MAUN, Botswana -- Rescuers ferried buckets of water from a swamp to douse a raging fire when a light aircraft carrying 12 people on a luxury safari crashed shortly after takeoff in Botswana, killing the British pilot and seven tourists from France, Switzerland and Britain, an official and rescue workers said Tuesday.
One tourist jumped from the plane as it was crashing to the earth but suffered such severe injuries that he died at a nearby airport where he was evacuated, hospital superintendent Dr. Maxwell Mungisi said Tuesday.
The crash occurred Friday in the southern African nation's remote Okavango Delta, according to spokesman Modipe Nkwe of the Civil Aviation Authority. He said two French tourists and two Botswana citizens survived.
Swiss Foreign Ministry spokesman Pierre-Alain Eltschinger said initial indications were that the plane crashed because of a fire on board. But he added that "the exact circumstances are the subject of an investigation."
Nkwe said Tuesday the Ministry of Transport was investigating. His agency had issued a brief statement announcing the crash on Friday, with few details. It was unclear why it took three days to announce the fatalities.
Photographer Tshepo Jenamo said some of the wreckage was still smoldering when he documented the scene 24 hours after the crash. His photograph shows only the tail end intact of the aircraft, a Cessna 208B Grand Caravan single turboprop. The rest is charred debris amid African thorn trees with rubber burned off the plane tires by the intensity of the blaze.
Britain, France and Switzerland confirmed they had citizens aboard the flight. In a misunderstanding over accents, Nkwe was understood to have said three Swedes had been killed, but he clarified Tuesday that the three were from Switzerland.
Nkwe said rescuers from his Civil Aviation Authority as well as soldiers and police flew swiftly from Maun, the biggest town in the delta, to the scene of the crash at Xakanaxa bush airfield, arriving while the aircraft still was on fire.
"They put off the fire," Nkwe said.
He said rescuers in Maun were called from the airfield by workers of Moremi Air, operators of the chartered aircraft.
Two of the rescuers told a reporter that they had to go to a safari camp about one mile away to fetch about 20 buckets, which they then filled with water from a swamp pond 65 feet from the blazing plane.
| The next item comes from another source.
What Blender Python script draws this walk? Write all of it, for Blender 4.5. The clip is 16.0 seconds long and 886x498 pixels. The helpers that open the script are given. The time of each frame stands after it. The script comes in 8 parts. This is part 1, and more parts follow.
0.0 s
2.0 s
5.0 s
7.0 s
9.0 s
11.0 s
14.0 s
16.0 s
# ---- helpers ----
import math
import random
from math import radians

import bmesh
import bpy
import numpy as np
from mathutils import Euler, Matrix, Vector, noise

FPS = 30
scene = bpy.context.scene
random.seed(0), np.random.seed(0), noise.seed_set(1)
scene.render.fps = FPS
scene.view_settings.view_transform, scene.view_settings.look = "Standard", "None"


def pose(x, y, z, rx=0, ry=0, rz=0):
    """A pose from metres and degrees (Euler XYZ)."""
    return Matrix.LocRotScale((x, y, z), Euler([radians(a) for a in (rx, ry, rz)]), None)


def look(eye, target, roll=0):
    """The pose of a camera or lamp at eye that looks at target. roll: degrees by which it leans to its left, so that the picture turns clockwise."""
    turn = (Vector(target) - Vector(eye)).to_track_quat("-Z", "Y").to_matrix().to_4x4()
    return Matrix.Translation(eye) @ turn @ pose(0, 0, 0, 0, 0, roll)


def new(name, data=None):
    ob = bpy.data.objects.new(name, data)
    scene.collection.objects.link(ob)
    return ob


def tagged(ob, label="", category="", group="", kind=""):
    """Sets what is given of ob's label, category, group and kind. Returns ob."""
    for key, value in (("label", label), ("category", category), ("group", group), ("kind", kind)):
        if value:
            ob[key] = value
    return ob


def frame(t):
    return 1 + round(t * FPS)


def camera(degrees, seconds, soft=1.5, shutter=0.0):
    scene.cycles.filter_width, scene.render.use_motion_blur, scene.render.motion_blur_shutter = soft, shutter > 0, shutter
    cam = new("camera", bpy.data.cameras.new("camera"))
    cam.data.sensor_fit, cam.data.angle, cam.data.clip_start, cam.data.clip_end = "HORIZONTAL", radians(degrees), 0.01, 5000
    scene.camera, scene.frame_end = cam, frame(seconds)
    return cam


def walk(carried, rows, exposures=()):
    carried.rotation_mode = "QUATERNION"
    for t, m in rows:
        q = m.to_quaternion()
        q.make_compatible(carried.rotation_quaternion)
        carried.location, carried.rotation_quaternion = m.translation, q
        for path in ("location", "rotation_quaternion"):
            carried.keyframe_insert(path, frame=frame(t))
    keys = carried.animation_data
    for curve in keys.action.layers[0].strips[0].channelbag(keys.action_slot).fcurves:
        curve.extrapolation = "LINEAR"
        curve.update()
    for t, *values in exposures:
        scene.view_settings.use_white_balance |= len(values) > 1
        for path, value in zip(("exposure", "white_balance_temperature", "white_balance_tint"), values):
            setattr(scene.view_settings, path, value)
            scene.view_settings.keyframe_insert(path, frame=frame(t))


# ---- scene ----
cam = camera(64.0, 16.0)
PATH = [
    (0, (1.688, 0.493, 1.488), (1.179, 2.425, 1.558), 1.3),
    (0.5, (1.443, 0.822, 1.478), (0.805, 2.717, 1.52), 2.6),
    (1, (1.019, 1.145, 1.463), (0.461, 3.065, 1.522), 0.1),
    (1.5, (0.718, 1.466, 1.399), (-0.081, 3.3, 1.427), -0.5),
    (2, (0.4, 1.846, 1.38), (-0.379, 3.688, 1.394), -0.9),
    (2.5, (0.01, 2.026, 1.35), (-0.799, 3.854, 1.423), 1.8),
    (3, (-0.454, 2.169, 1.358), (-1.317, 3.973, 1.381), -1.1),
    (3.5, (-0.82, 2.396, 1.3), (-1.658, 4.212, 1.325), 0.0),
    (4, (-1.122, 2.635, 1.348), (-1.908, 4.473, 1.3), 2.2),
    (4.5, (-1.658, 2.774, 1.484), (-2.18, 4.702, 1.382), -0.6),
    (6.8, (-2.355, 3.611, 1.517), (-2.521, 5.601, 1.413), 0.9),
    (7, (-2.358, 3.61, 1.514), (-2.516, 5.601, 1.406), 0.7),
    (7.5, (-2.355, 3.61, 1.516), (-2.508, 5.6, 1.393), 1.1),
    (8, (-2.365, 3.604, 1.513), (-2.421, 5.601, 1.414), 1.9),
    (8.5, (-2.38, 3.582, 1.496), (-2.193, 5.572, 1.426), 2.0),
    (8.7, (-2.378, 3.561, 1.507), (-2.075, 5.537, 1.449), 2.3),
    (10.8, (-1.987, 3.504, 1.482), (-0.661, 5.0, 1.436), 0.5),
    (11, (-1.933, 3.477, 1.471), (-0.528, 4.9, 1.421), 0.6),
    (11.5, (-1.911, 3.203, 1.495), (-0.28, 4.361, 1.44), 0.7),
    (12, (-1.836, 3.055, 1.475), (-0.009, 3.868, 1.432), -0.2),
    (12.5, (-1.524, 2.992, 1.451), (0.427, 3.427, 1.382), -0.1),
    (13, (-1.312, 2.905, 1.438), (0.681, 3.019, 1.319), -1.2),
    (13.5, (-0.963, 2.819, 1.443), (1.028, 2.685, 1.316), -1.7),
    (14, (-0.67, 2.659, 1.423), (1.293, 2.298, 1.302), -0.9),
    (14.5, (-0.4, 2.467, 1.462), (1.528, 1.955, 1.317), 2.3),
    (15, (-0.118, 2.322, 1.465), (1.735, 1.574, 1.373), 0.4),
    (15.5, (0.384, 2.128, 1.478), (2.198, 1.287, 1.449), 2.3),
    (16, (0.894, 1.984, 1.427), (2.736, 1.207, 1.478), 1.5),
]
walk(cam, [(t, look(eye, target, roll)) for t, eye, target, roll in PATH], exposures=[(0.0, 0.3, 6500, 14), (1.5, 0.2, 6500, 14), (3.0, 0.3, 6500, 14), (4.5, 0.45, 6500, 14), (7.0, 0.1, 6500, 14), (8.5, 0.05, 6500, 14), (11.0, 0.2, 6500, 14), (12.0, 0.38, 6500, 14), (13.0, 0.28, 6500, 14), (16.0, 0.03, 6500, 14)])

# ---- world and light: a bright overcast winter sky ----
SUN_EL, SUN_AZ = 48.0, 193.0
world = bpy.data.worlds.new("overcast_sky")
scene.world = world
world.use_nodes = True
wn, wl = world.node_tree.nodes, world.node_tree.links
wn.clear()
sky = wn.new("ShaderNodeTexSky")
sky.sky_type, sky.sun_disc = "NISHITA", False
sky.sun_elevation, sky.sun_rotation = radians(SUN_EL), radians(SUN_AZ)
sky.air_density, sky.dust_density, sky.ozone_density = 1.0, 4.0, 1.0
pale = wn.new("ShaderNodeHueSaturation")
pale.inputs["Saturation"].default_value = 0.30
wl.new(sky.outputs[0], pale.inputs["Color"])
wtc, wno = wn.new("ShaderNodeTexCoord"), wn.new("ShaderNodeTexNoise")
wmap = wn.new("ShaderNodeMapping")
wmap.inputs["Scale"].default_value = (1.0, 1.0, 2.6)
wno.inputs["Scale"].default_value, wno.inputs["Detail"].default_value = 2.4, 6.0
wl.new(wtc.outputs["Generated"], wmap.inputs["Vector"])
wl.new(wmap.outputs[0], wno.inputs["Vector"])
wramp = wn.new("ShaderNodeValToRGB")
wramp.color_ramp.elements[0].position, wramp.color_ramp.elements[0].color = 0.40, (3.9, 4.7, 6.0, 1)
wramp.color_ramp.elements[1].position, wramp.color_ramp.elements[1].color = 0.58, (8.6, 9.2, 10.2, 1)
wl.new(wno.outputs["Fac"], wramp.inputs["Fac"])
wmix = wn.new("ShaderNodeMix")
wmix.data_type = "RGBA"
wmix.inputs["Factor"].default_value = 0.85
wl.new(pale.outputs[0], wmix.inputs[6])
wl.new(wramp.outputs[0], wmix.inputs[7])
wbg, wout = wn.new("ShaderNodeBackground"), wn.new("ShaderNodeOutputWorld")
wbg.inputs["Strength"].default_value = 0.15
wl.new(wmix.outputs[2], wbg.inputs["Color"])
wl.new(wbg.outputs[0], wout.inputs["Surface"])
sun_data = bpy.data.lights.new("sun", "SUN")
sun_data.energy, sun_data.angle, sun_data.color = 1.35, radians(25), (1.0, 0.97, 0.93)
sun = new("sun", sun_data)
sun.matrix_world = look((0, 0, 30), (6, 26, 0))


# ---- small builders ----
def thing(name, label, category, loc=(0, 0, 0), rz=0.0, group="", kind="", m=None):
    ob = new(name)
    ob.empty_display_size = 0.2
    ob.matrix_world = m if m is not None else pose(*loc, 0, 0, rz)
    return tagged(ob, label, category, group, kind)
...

They said they formed a line of people to pass the buckets of water down to douse the fire. Only then could they pull out the bodies of those who perished, apparently in the fire.
The plane had been headed for a luxury safari camp on Pom Pom island, a site in the heart of the delta that is famous for its birds and wildlife, including elephants.
Moremi Air CEO Sue Smart said in a statement Monday that the company has grounded its entire fleet while investigations proceed. She said the pilot was the company's general manager and "our most seasoned pilot with over 12,000 hours of flying." On Tuesday she said she could not identify the pilot by name as his extended family still has to be notified.
The seven tourists who perished were a British man, three French women, two Swiss women and a Swiss man, Nkwe said. At least some of the survivors were airlifted for medical care to Johannesburg in neighboring South Africa.
Botswana's Monitor newspaper quoted one local survivor, vehicle inspector Bernard Lottering, as saying that after the aircraft crashed to the ground he kicked out a window and got out.
As the plane caught fire, he managed to pull out his colleague and dragged two other passengers to safety, apparently the French. The paper said it interviewed Lottering on his hospital bed in Botswana.
The paper quoted Mungisi, superintendent of Letsholathebe Hospital in Maun, as saying that the bodies of those who died were "burnt beyond recognition" and that only DNA tests could identify them.
France's Foreign Ministry said one French survivor remains hospitalized in Johannesburg with burns, though doctors say her life is not in danger. It said the other French survivor has returned home.
Britain's Foreign Office confirmed that two British nationals died in the crash, and Switzerland's Eltschinger confirmed the deaths of three Swiss citizens. Both said relatives were receiving consular support.